__Entries taken from a collection__.
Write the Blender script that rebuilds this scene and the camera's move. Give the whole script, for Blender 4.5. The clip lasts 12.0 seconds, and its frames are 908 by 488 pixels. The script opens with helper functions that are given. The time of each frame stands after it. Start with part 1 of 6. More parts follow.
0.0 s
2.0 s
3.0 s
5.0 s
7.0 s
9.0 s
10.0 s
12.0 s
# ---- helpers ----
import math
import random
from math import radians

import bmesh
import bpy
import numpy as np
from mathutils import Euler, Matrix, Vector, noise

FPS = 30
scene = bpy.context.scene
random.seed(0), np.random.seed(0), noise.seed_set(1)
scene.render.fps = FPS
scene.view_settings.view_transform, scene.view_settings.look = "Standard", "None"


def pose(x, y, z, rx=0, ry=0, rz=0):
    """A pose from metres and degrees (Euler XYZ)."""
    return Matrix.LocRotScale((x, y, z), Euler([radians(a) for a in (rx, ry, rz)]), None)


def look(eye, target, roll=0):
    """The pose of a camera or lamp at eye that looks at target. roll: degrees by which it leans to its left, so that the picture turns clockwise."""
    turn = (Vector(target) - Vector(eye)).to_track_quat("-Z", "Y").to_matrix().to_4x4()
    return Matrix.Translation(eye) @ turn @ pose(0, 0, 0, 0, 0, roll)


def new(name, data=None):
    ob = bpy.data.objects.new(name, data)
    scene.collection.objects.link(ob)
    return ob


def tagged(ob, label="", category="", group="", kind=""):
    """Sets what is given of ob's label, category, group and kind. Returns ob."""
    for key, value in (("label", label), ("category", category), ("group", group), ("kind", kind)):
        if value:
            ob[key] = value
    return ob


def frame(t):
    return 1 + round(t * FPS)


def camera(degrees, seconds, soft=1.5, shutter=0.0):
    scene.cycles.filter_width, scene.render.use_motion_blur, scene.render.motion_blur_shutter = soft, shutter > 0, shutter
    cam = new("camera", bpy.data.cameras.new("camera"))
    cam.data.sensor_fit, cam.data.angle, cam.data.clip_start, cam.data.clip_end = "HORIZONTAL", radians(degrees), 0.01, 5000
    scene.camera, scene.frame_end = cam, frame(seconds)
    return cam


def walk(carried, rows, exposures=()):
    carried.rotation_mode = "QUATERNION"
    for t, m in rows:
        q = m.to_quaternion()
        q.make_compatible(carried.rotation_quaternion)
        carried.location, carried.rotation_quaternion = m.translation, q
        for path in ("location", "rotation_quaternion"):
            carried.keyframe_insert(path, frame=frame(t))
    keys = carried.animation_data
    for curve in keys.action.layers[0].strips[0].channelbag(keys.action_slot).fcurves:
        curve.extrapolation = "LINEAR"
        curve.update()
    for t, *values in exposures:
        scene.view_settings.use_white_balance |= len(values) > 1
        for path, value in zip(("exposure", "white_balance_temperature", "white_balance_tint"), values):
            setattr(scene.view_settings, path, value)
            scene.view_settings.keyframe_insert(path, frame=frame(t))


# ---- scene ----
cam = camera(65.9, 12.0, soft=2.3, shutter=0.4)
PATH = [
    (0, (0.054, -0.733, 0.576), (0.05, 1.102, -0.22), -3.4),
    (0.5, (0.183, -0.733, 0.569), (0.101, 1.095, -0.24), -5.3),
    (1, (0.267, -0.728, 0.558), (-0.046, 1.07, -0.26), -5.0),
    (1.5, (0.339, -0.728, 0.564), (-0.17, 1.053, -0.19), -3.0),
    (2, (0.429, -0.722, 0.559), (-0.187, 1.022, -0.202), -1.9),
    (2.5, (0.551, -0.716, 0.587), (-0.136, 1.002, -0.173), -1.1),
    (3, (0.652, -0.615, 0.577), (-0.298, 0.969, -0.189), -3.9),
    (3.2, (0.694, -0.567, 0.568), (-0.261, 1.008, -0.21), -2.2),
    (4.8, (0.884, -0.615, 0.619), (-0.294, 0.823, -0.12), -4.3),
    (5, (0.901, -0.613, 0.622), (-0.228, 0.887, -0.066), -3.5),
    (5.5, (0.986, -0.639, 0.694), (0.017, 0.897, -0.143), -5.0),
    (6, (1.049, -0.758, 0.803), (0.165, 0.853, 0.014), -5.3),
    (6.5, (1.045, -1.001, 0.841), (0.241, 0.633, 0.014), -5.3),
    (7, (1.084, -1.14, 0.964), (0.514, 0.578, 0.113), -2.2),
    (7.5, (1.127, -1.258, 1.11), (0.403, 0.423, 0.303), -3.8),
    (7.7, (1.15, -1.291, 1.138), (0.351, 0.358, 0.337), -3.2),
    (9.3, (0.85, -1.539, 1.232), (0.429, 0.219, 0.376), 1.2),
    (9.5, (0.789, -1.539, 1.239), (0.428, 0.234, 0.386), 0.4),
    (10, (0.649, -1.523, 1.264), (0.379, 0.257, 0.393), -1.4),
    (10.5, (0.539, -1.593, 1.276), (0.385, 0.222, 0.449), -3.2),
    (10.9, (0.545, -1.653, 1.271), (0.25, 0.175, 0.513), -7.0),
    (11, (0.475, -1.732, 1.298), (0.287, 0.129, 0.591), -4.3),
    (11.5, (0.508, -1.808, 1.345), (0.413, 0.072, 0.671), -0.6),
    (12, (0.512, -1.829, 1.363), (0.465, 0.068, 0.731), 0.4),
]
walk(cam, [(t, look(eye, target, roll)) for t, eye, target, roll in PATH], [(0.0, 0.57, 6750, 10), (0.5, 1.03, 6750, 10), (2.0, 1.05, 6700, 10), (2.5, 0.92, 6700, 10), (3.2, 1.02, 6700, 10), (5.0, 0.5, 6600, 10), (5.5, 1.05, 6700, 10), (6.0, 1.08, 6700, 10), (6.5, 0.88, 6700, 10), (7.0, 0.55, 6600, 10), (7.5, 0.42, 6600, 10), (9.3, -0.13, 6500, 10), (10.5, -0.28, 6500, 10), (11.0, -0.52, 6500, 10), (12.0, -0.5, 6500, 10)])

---

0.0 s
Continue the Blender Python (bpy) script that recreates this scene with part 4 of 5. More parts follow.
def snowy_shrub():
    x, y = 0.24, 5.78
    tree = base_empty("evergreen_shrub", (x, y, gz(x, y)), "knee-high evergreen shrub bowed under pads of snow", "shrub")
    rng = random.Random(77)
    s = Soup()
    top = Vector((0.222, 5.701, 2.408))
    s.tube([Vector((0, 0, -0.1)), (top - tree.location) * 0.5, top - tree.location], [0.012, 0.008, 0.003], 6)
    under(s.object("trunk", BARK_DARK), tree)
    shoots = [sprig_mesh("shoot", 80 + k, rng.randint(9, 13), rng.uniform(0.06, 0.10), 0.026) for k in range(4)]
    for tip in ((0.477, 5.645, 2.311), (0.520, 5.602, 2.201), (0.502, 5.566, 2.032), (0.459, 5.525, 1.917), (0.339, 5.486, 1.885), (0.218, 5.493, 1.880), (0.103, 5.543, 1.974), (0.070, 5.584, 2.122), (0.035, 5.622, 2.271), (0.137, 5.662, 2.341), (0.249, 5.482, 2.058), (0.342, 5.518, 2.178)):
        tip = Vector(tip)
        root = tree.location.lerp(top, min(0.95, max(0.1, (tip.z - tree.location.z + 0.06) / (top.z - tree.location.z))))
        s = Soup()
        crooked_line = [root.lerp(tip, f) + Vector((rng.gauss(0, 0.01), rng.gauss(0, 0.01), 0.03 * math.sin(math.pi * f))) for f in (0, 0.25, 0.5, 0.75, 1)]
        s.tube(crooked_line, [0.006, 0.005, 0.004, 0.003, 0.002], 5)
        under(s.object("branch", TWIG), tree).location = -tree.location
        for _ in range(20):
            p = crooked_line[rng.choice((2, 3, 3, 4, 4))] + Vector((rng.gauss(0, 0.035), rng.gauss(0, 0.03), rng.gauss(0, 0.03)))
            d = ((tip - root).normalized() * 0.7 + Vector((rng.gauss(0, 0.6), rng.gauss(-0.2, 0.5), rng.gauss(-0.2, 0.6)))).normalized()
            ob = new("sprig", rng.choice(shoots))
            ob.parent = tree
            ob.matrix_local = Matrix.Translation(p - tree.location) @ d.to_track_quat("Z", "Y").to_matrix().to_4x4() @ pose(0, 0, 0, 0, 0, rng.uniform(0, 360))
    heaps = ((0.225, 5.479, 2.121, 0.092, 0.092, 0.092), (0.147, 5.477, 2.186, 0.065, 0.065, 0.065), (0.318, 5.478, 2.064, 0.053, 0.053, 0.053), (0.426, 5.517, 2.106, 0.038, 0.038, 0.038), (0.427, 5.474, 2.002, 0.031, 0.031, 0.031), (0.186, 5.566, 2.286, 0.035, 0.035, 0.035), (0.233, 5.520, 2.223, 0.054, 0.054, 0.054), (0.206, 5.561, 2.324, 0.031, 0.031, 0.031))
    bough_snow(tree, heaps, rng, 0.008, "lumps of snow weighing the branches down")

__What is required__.
Starting at the line that contains "ob = bpy.data.objects.new(name, data)" and ending at the line that contains "for path, value", retype each line exactly; omit everything outside that range.

__Correct response__.
    ob = bpy.data.objects.new(name, data)
    scene.collection.objects.link(ob)
    return ob


def tagged(ob, label="", category="", group="", kind=""):
    """Sets what is given of ob's label, category, group and kind. Returns ob."""
    for key, value in (("label", label), ("category", category), ("group", group), ("kind", kind)):
        if value:
            ob[key] = value
    return ob


def frame(t):
    return 1 + round(t * FPS)


def camera(degrees, seconds, soft=1.5, shutter=0.0):
    scene.cycles.filter_width, scene.render.use_motion_blur, scene.render.motion_blur_shutter = soft, shutter > 0, shutter
    cam = new("camera", bpy.data.cameras.new("camera"))
    cam.data.sensor_fit, cam.data.angle, cam.data.clip_start, cam.data.clip_end = "HORIZONTAL", radians(degrees), 0.01, 5000
    scene.camera, scene.frame_end = cam, frame(seconds)
    return cam


def walk(carried, rows, exposures=()):
    carried.rotation_mode = "QUATERNION"
    for t, m in rows:
        q = m.to_quaternion()
        q.make_compatible(carried.rotation_quaternion)
        carried.location, carried.rotation_quaternion = m.translation, q
        for path in ("location", "rotation_quaternion"):
            carried.keyframe_insert(path, frame=frame(t))
    keys = carried.animation_data
    for curve in keys.action.layers[0].strips[0].channelbag(keys.action_slot).fcurves:
        curve.extrapolation = "LINEAR"
        curve.update()
    for t, *values in exposures:
        scene.view_settings.use_white_balance |= len(values) > 1
        for path, value in zip(("exposure", "white_balance_temperature", "white_balance_tint"), values):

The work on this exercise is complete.